**Stated task**:
Would you retype all of these records exactly?

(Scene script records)
________
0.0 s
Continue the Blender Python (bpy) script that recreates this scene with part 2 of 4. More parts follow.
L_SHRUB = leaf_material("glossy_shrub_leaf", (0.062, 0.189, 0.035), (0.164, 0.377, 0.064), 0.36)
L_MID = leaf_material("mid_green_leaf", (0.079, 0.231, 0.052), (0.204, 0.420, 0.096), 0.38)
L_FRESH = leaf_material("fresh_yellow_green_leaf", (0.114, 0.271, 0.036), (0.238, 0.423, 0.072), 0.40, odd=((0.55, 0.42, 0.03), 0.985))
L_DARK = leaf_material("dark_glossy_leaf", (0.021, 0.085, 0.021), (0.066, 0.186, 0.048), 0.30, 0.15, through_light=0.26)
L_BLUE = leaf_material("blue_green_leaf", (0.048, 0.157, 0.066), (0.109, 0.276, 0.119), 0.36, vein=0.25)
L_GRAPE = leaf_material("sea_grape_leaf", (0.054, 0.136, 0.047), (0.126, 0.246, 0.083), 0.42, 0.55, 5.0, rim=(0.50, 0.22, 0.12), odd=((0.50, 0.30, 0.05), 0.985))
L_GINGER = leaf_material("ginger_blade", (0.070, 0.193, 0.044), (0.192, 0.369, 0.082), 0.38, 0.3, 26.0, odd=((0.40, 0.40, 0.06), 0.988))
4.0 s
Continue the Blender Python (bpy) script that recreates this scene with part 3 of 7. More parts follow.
________
**Output of the task**:
0.0 s
Continue the Blender Python (bpy) script that recreates this scene with part 2 of 4. More parts follow.
L_SHRUB = leaf_material("glossy_shrub_leaf", (0.062, 0.189, 0.035), (0.164, 0.377, 0.064), 0.36)
L_MID = leaf_material("mid_green_leaf", (0.079, 0.231, 0.052), (0.204, 0.420, 0.096), 0.38)
L_FRESH = leaf_material("fresh_yellow_green_leaf", (0.114, 0.271, 0.036), (0.238, 0.423, 0.072), 0.40, odd=((0.55, 0.42, 0.03), 0.985))
L_DARK = leaf_material("dark_glossy_leaf", (0.021, 0.085, 0.021), (0.066, 0.186, 0.048), 0.30, 0.15, through_light=0.26)
L_BLUE = leaf_material("blue_green_leaf", (0.048, 0.157, 0.066), (0.109, 0.276, 0.119), 0.36, vein=0.25)
L_GRAPE = leaf_material("sea_grape_leaf", (0.054, 0.136, 0.047), (0.126, 0.246, 0.083), 0.42, 0.55, 5.0, rim=(0.50, 0.22, 0.12), odd=((0.50, 0.30, 0.05), 0.985))
L_GINGER = leaf_material("ginger_blade", (0.070, 0.193, 0.044), (0.192, 0.369, 0.082), 0.38, 0.3, 26.0, odd=((0.40, 0.40, 0.06), 0.988))
4.0 s
Continue the Blender Python (bpy) script that recreates this scene with part 3 of 7. More parts follow.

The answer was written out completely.